Sweating the Small Stuff
The Art of Paying Attention
There is a phrase I used often with staff when I was a headteacher.
We sweat the small stuff.
At the time, it was shorthand for a way of working. A way of noticing. A way of caring about the details of classroom life that are easy to overlook because they appear too minor to matter.
The decision to rub something out rather than having too much on the board.
Which paper to model on so the modelling reflects exactly what the children will do.
How whiteboards, pens and rubbers are organised for seamless execution.
The pause before a question is asked.
The choice of which pupil to ask first, and why.
Waiting for complete silence before speaking, every single time.
Circulating the room during practice with an intentional route in mind.
The thinking time embedded before pair, share.
These things can look trivial from the outside. They rarely appear in policies, and they are not the focus of strategic improvement plans. And yet, this is where the biggest gains in classrooms are often found.
Over time, I have come to believe that the difference between a good classroom and a great one is frequently invisible to anyone who is not looking for these small things. It is not usually found in dramatic strategies or bold changes of approach. It is found in hundreds of tiny acts of deliberate attention, repeated lesson after lesson, day after day.
Great teachers’ pay extraordinary attention to the ordinary.
They notice when a pupil cannot quite see the modelling clearly and adjust their position. They are careful to use the same pen colour that pupils will use so that what is modelled is exactly what is expected. They choose their words with precision so that explanations do not wander beyond what pupils need to attend to. They resist the urge to tell pupils everything they know about a topic and instead select the one or two things that matter most in that moment.
They are constantly, quietly shaping the conditions in which pupils can think.
This is not accidental. It comes from an understanding, sometimes instinctive and sometimes learned, that learning is fragile. Attention is limited. Working memory is easily overwhelmed. What pupils look at, listen to and think about in each moment matters enormously.
Because of this, small details are not small at all. They are the mechanisms through which learning either becomes possible or quietly slips away.
In many school improvement conversations, we tend to focus on the bigger picture. We talk about curriculum design, assessment approaches, pedagogical frameworks and whole-school strategies. These conversations are important, vital in fact, but alone they will not change the culture of the classroom.
The teachers who make the most difference are rarely those who are thinking about grand ideas while they teach. They are thinking about whether the pupil at the back can see properly, whether the explanation has gone on for slightly too long, whether the example on the board is as clear as it could be, and whether pupils are attending to the right thing at the right time.
They are sweating the small stuff.
Over time, these habits compound.
A slightly clearer model.
A slightly sharper explanation.
A slightly better choice of example.
A slightly more deliberate pause.
Individually, these details seem insignificant. Taken together, and repeated lesson after lesson, they quietly reshape how pupils experience learning.

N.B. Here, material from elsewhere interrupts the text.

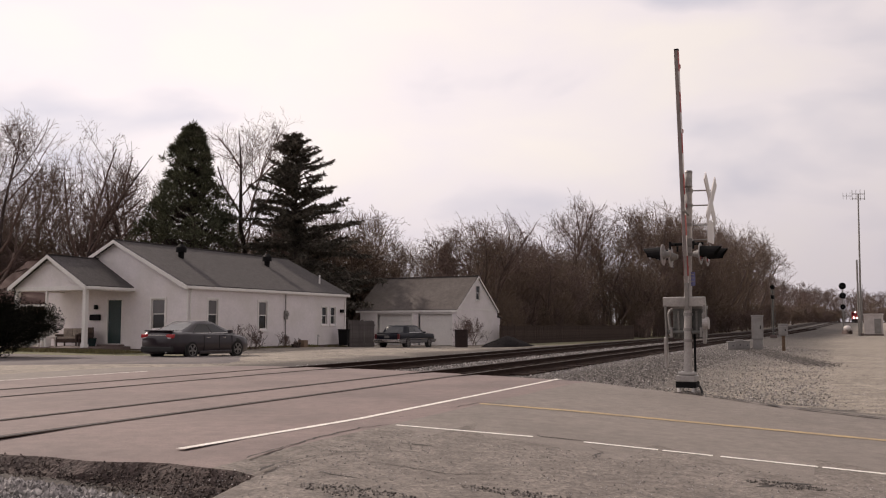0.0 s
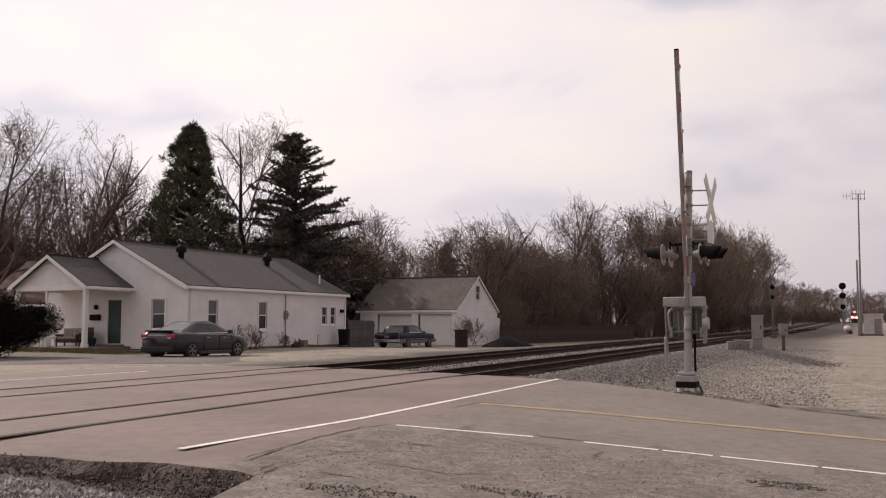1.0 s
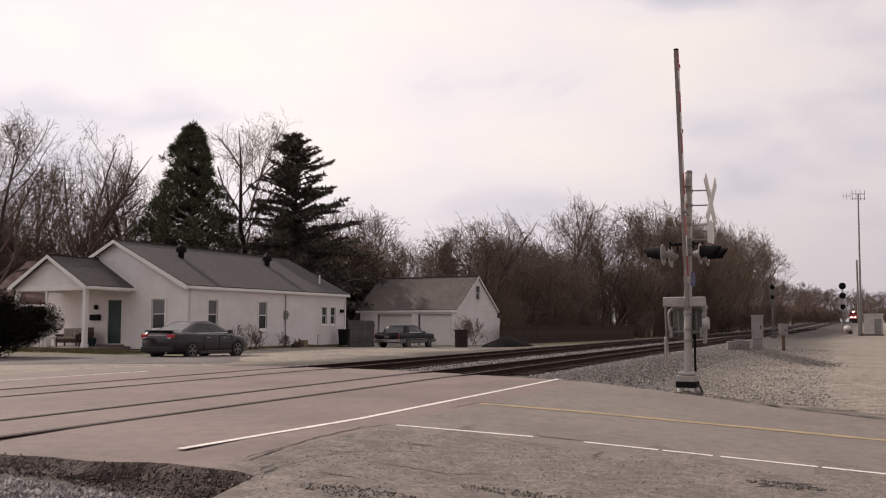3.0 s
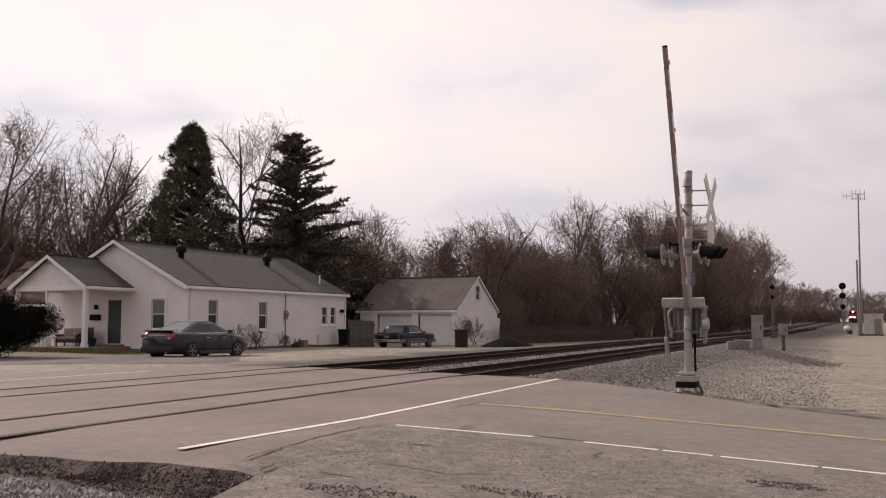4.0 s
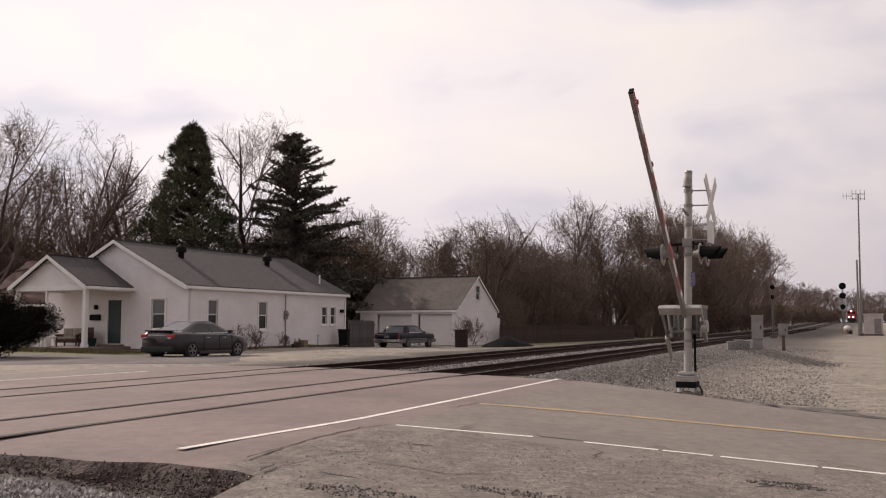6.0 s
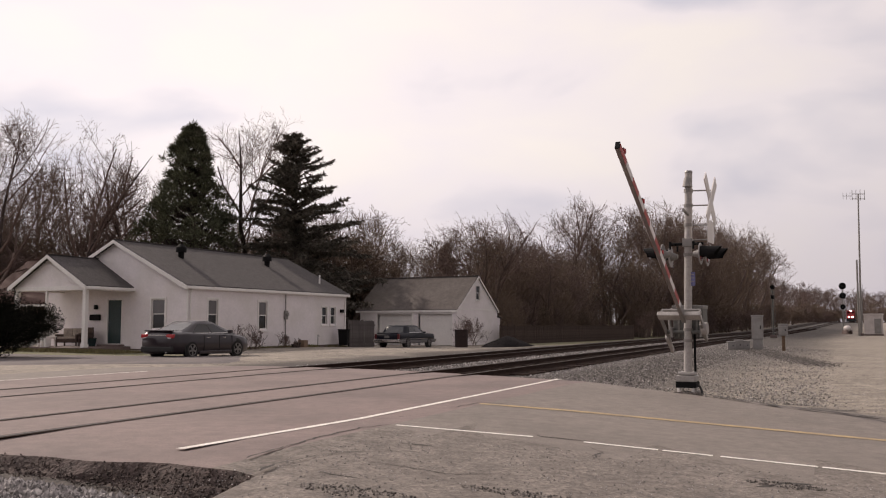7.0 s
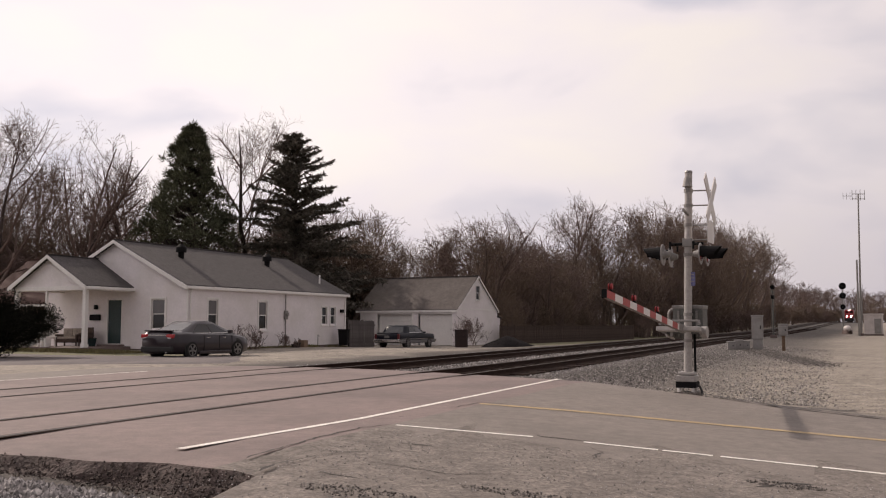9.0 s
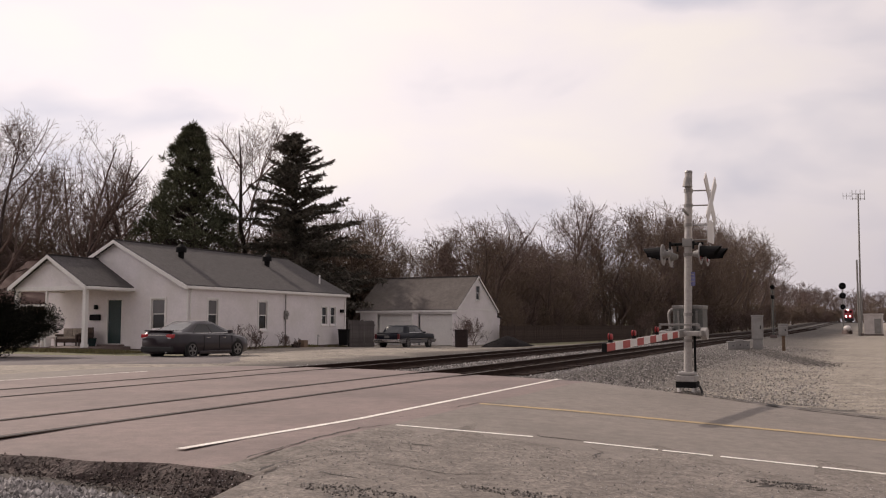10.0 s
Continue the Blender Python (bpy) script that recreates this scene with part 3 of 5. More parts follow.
def make_signal():
    rz = 90 - ARM_DIR
    sg = thing("crossing_signal", Matrix.Translation(SIGNAL_BASE) @ pose(0, 0, 0, 0, 0, rz), "grey metal railway crossing signal with a striped barrier arm", "crossing signal")
    lean = Vector((0.0, 0.024, 1)).normalized()

    def up(z, x=0.0, y=0.0):
        return Vector((x + lean.x * z, y + lean.y * z, z))
    # base casting on bolts
    bm = bmesh.new()
    add_box(bm, -0.19, 0.19, -0.19, 0.19, 0.21, 0.33, 0.015)
    add_box(bm, -0.165, 0.165, -0.165, 0.165, 0.332, 0.40, 0.03)
    part("base_casting", bm, "aluminium", sg)
    part("base_skirt", box(-0.197, 0.197, -0.197, 0.197, 0.09, 0.208, 0.015), "black_metal", sg, "black band round the base")
    for sx in (-1, 1):
        for sy in (-1, 1):
            part("anchor_bolt", tube((sx * 0.14, sy * 0.14, -0.02), (sx * 0.14, sy * 0.14, 0.10), 0.035, seg=8), "white_board", sg)
    bm = bmesh.new()
    loop = [Vector((0.10, 0.2, 0.16)), Vector((0.14, 0.27, 0.12)), Vector((0.16, 0.31, 0.04)), Vector((0.18, 0.33, -0.04))]
    for a, b in zip(loop, loop[1:]):
        add_tube(bm, a, b, 0.022, seg=8)
    part("ground_cable", bm, "rubber", sg)
    part("concrete_footing", box(-0.24, 0.24, -0.24, 0.24, -0.5, 0.01, 0.02), "asphalt_old", sg)
    part("mast", tube(up(0.38), up(4.42), 0.080, 0.074, 18), "aluminium", sg)
    part("mast_cap", tube(up(4.42), up(4.46), 0.082, 0.07, 18), "galv", sg)
    for z in (1.02, 1.24, 1.55, 2.75, 3.35, 3.75, 4.05):
        part("clamp", tube(up(z - 0.03), up(z + 0.03), 0.094, seg=16), "galv", sg)
    # conduit up the far side
    part("cable_conduit", tube(Vector((-0.12, 0.13, 0.15)), Vector((-0.10, 0.14, 1.15)), 0.025, seg=8), "black_metal", sg)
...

This is why the phrase “we sweat the small stuff” mattered so much. It was not about fussiness or control or perfectionism for its own sake. It was about recognising where the real leverage in classrooms lies.




Tiny details, sweat the small stuff. Long term improvement of teacher, which improves outcomes for pupils.
This resonates deeply. Curriculum, systems and strategy matter, but classroom culture is built through these daily decisions. The smallest routines often create the conditions for attention, thinking and learning to flourish.